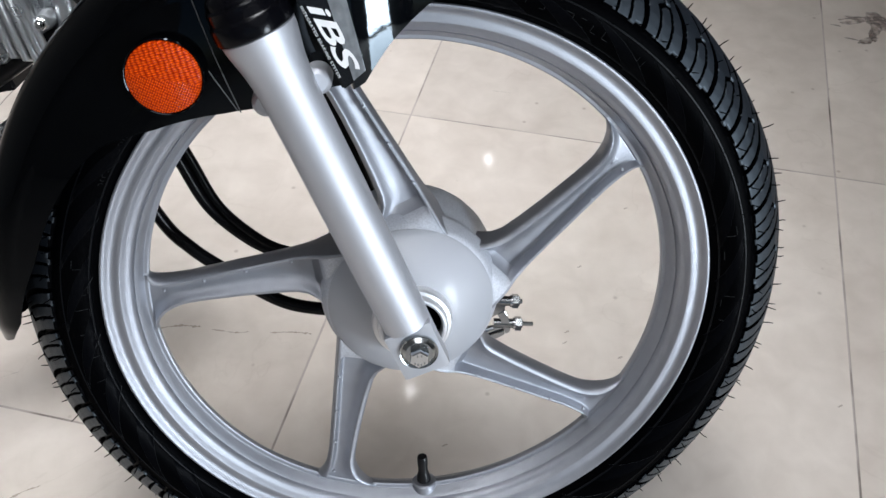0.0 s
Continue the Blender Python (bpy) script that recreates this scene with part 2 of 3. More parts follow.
def grout_mat():
    """Beige joint filler, worn out and dark with dirt in uneven stretches."""
    m = mat("tile_grout", (0.4, 0.35, 0.3), 0.8, 0.0, 0.0, 0.3, 60, 0.3, 500)
    nt = m.node_tree
    geo = nt.nodes.new("ShaderNodeNewGeometry")
    dirt = nt.nodes.new("ShaderNodeTexNoise")
    dirt.inputs["Scale"].default_value, dirt.inputs["Detail"].default_value = 9.0, 5
    nt.links.new(geo.outputs["Position"], dirt.inputs["Vector"])
    ramp = nt.nodes.new("ShaderNodeValToRGB")
    ramp.color_ramp.elements[0].position, ramp.color_ramp.elements[0].color = 0.47, (0.46, 0.40, 0.36, 1)
    ramp.color_ramp.elements[1].position, ramp.color_ramp.elements[1].color = 0.66, (0.14, 0.11, 0.09, 1)
    nt.links.new(dirt.outputs["Fac"], ramp.inputs["Fac"])
    nt.links.new(ramp.outputs["Color"], nt.nodes["Principled BSDF"].inputs["Base Color"])
    return m


GROUT = grout_mat()


# ---------- mesh helpers ----------
def finish(me, material, sharp=35):
    if not me.materials:
        me.materials.append(material)
    me.shade_smooth()
    me.set_sharp_from_angle(angle=radians(sharp))
    return me


def mesh_of(name, bm, material, sharp=35):
    me = bpy.data.meshes.new(name)
    bmesh.ops.recalc_face_normals(bm, faces=bm.faces)
    bm.to_mesh(me)
    bm.free()
    return finish(me, material, sharp)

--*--

> What is asked:
Make an exact copy of every line from the one with "Continue the Blender" to the end of the data, with the first and last of those lines included.

> Task result:
Continue the Blender Python (bpy) script that recreates this scene with part 2 of 3. More parts follow.
def grout_mat():
    """Beige joint filler, worn out and dark with dirt in uneven stretches."""
    m = mat("tile_grout", (0.4, 0.35, 0.3), 0.8, 0.0, 0.0, 0.3, 60, 0.3, 500)
    nt = m.node_tree
    geo = nt.nodes.new("ShaderNodeNewGeometry")
    dirt = nt.nodes.new("ShaderNodeTexNoise")
    dirt.inputs["Scale"].default_value, dirt.inputs["Detail"].default_value = 9.0, 5
    nt.links.new(geo.outputs["Position"], dirt.inputs["Vector"])
    ramp = nt.nodes.new("ShaderNodeValToRGB")
    ramp.color_ramp.elements[0].position, ramp.color_ramp.elements[0].color = 0.47, (0.46, 0.40, 0.36, 1)
    ramp.color_ramp.elements[1].position, ramp.color_ramp.elements[1].color = 0.66, (0.14, 0.11, 0.09, 1)
    nt.links.new(dirt.outputs["Fac"], ramp.inputs["Fac"])
    nt.links.new(ramp.outputs["Color"], nt.nodes["Principled BSDF"].inputs["Base Color"])
    return m


GROUT = grout_mat()


# ---------- mesh helpers ----------
def finish(me, material, sharp=35):
    if not me.materials:
        me.materials.append(material)
    me.shade_smooth()
    me.set_sharp_from_angle(angle=radians(sharp))
    return me


def mesh_of(name, bm, material, sharp=35):
    me = bpy.data.meshes.new(name)
    bmesh.ops.recalc_face_normals(bm, faces=bm.faces)
    bm.to_mesh(me)
    bm.free()
    return finish(me, material, sharp)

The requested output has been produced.